Pretoria
- Are the Gautrain and the Airports Company of SA (Acsa) colluding to
divide up the market in respect of parking services?
This is the question West Rand businessman Alfonso Niemand has asked the Competition Commission to investigate.
Keith
Weeks, head of enforcement and exemptions at the Competition
Commission, confirmed that the issue had been referred to a colleague
for a provisional investigation, on the basis of which a decision may
be taken about a formal investigation.
In
a letter to the commission, Niemand said he travels regularly to OR Tambo airport, opting to take the Gautrain from Marlboro
station to the airport.
His
frustration is that when he climbs aboard at Marlboro, he has to go via
Sandton to the airport. The same applies if he takes the Gautrain
at Rhodesfield station, which is only 800m from the airport. Each time
passengers have to travel to Sandton - away from the airport - before
they can continue to OR Tambo.
Airport
passengers occupy different coaches from the commuters and those doors
do not open on the route from Sandton to allow passengers
to board at Marlboro and Rhodesfield on the way to the airport.
Niemand
says that several enquiries to the Gauteng authorities and Bombela,
which operates the system, have failed to discover the
reason for these arrangements.
On one occasion he asked a Gauteng government official on Marlboro station the same question.
“There
is an agreement between Acsa and Bombela, in terms of which passengers
are discouraged from travelling from Rhodesfield and Marlboro
(to the airport) because this will deprive Acsa of parking revenue.”
A couple of years ago Acsa built a brand new parking garage at OR Tambo.
Niemand
said that as a consequence of the alleged collusion parking areas at
Rhodesfield and Marlboro, which were built using taxpayers'
money, are underutilised. Airport passengers prefer to park at Sandton
station or drive directly to the airport.
He
asked whether it is coincidental that Acsa's parking fees are virtually
the same as those for a trip from Marlboro, via Sandton, to
the airport, plus the parking fee at Marlboro.
Weeks told
Sake24
that if the allegations are true, this would certainly be problematic.

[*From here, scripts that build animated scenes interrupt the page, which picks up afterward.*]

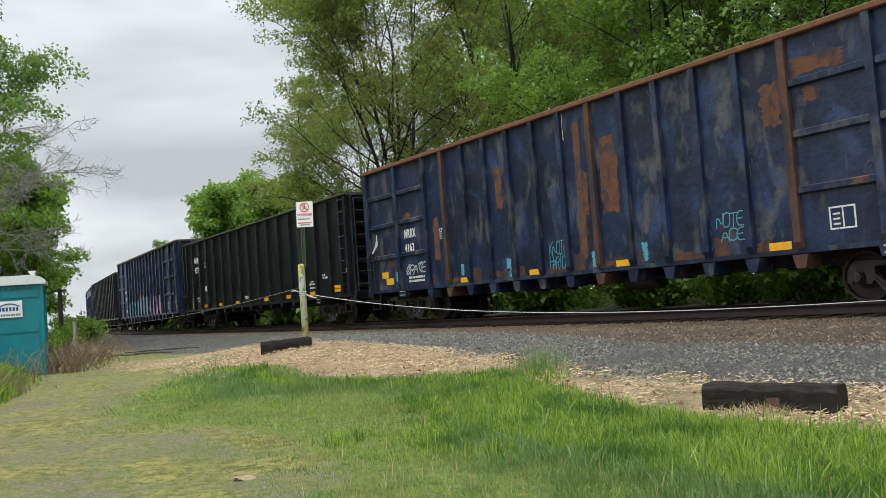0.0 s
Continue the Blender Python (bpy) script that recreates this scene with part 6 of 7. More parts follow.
def bare_meshes(seed):
    """A leafless tree: limbs that fork four times into fine rising twigs."""
    rng = np.random.default_rng(seed)
    wood = []

    def fork(p, d, L, r, depth):
        pts = bend(rng, p, d, L, 4, 0.16 if depth else 0.06, 0.05 if depth < 2 else 0.02)
        wood.append((pts, np.linspace(r, max(r * 0.5, 0.005), 5), 7 if depth == 0 else 4 if depth < 3 else 3))
        if depth == 4:
            return
        for k in range((9, 7, 6, 7)[depth]):
            f = 0.3 + 0.7 * (k + rng.uniform(0, 1)) / (9, 7, 6, 7)[depth]
            i = min(int(f * 4), 3)
            q = pts[i] + (pts[i + 1] - pts[i]) * (f * 4 - i)
            e = pts[i + 1] - pts[i]
            e = e / np.linalg.norm(e) + rng.normal(size=3) * (0.62, 0.5, 0.55, 0.6)[depth]
            fork(q, e, L * rng.uniform(0.36, 0.60), max(r * 0.5, 0.0065), depth + 1)
    fork((0, 0, -0.3), (0.10, 0, 1), 6.4, 0.09, 0)
    fork((0.2, 0, 2.4), (0.30, 0.1, 0.95), 4.4, 0.055, 0)
    thick = [q for q in wood if q[1][0] > 0.03]
    fine = [q for q in wood if q[1][0] <= 0.03]
    return tubes_mesh("bare_tree_trunk", thick, M_PALEBARK), tubes_mesh("bare_tree_twigs", fine, M_PALEBARK)


x, y = polar(-29.8, 48)
e = thing("bare_tree", "leafless pale grey tree with fine twigs", "tree", left)
for n, me in zip(("trunk", "crown"), bare_meshes(77)):
    part_of(n, me, None, e, "pale trunk and limbs" if n == "trunk" else "fine bare twigs")
e.matrix_basis = Matrix.Translation((x, y, ground_at(x, y))) @ Matrix.Rotation(radians(-20), 4, "Z") @ Matrix.Diagonal((1.38, 1.38, 1.38, 1))


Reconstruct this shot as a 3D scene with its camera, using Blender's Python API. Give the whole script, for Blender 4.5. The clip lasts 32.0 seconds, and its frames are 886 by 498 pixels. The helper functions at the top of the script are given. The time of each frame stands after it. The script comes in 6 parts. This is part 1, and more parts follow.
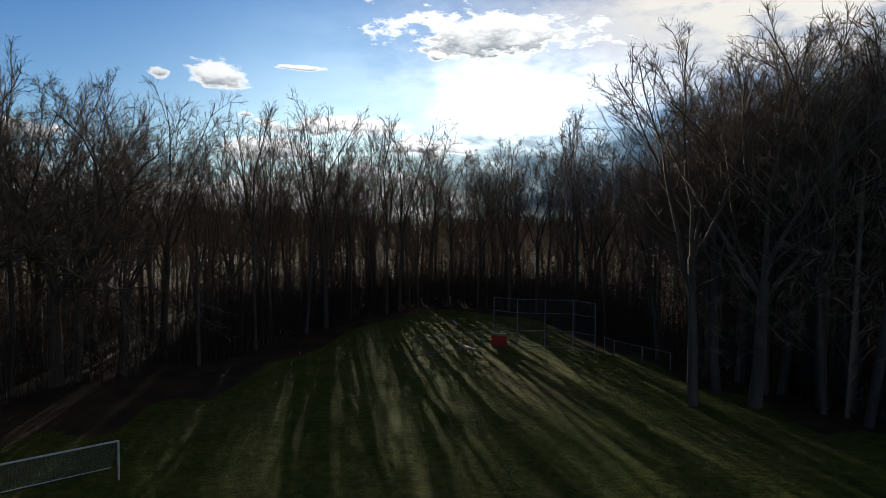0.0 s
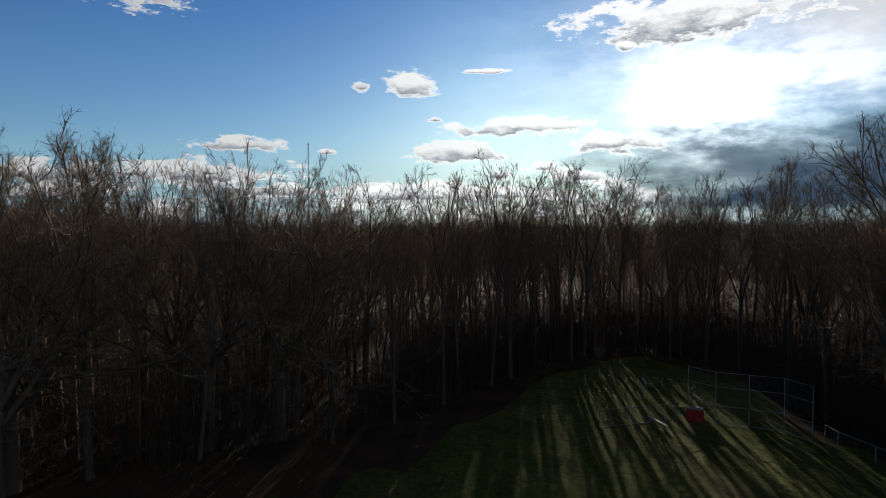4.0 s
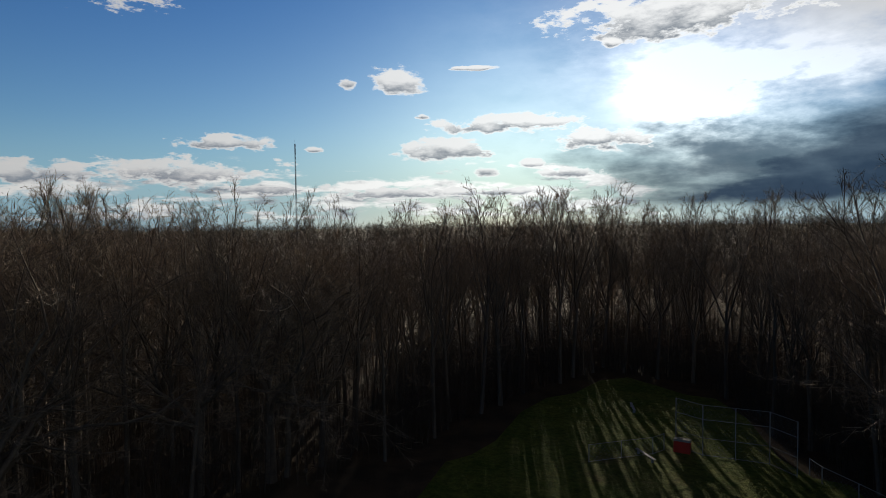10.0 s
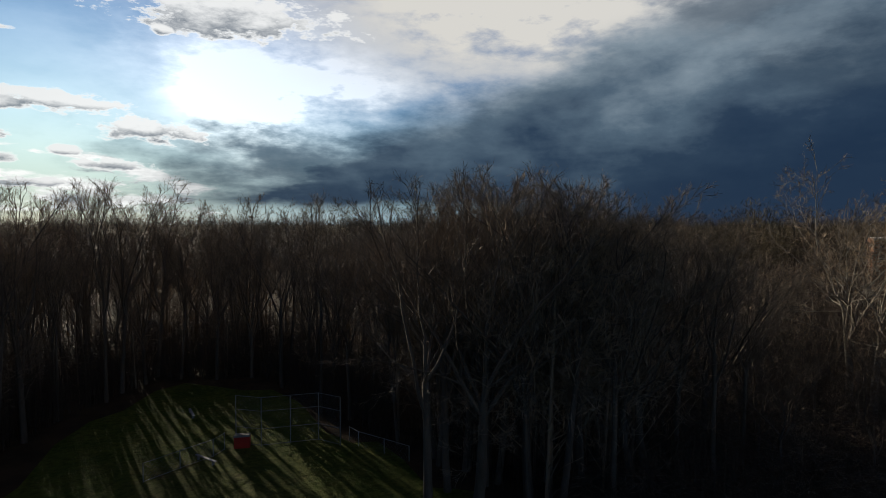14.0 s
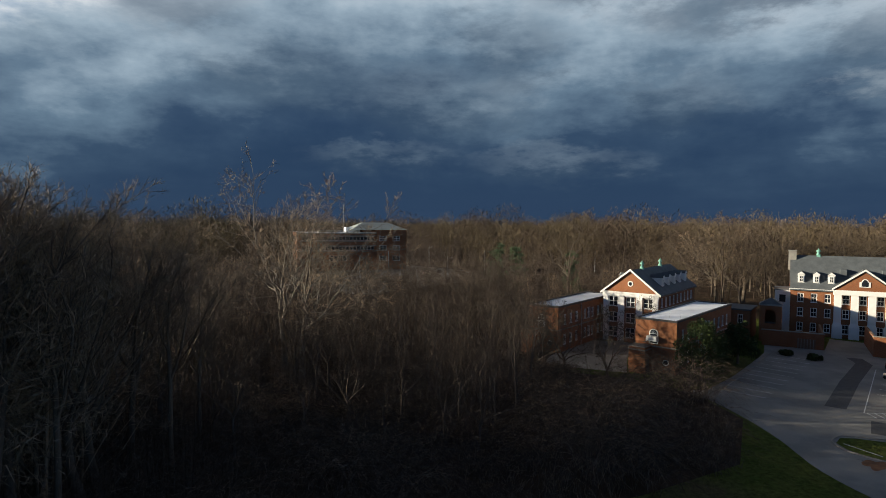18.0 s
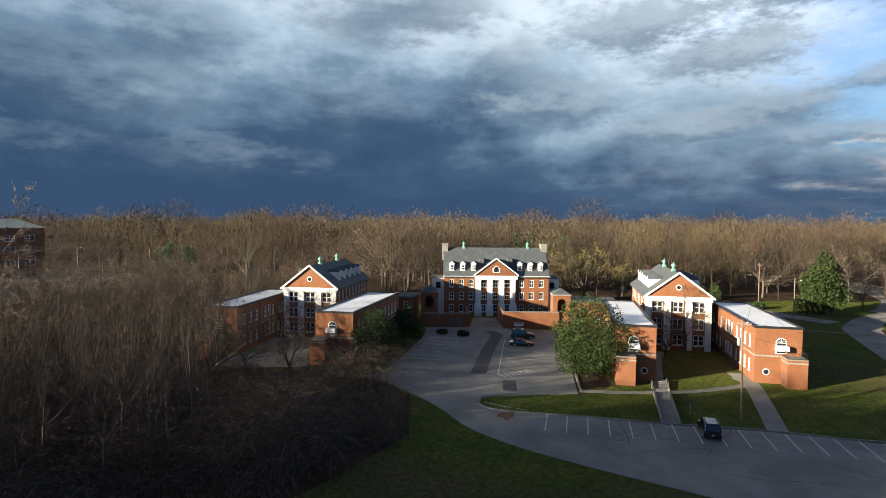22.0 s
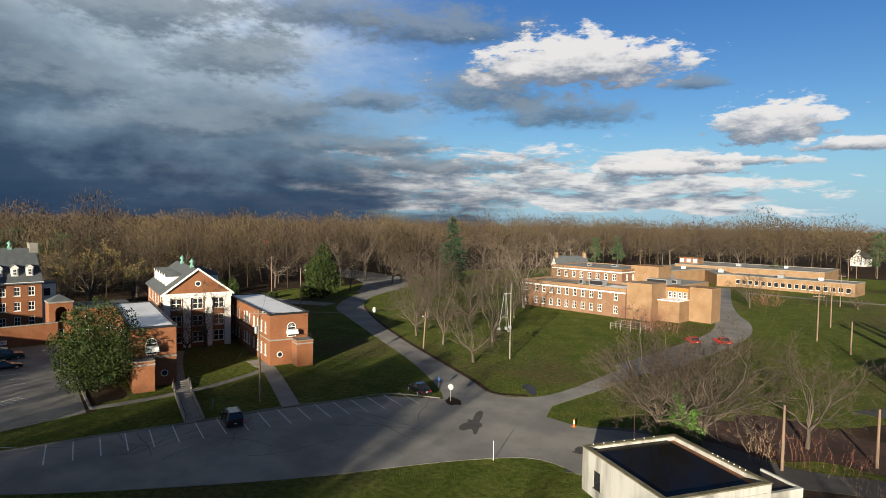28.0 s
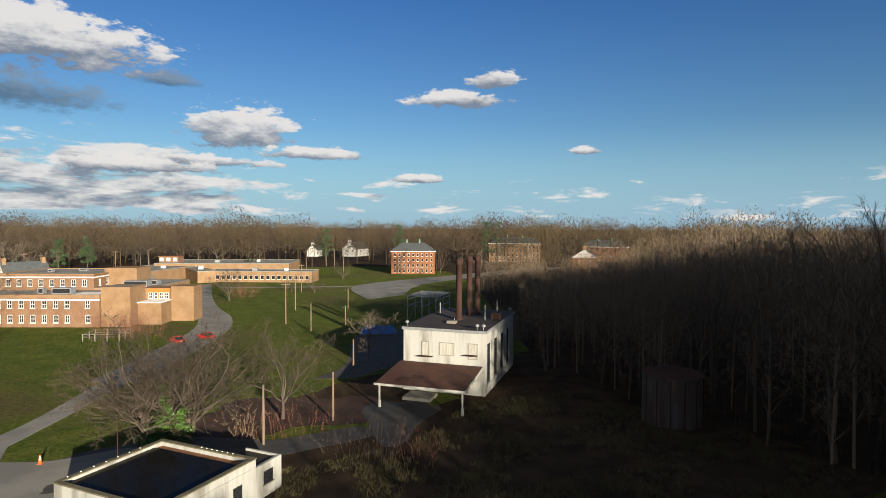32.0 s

The commission, however, needs more information to decide
whether
an investigation is justified.
Bombela
previously told Niemand that the Gautrain service to the airport is an
exclusive service between Sandton and
OR Tambo, with extra space for luggage. “Doors to these coaches do not
open at Marlboro and Rhodesfield, so as to prevent commuters boarding
and disturbing airport passengers.”
Responding to enquiry, Dr Barbara Jensen, spokesperson for the Gautrain management agency, strongly denied that any
such agreement between Gautrain and Acsa existed. “From the start we said there would be two separate services.”
These are firstly the
airport service from Sandton to OR Tambo. “After requests from the
public, we opened the airport service doors at Marlboro as well. This
also makes it possible for airport passengers to transfer to the train
to Pretoria.”
The
second service is the general passenger service from Rosebank (and later Park Station) and Hatfield, and the link to Rhodesfield.
Acsa did not respond to a request for comment.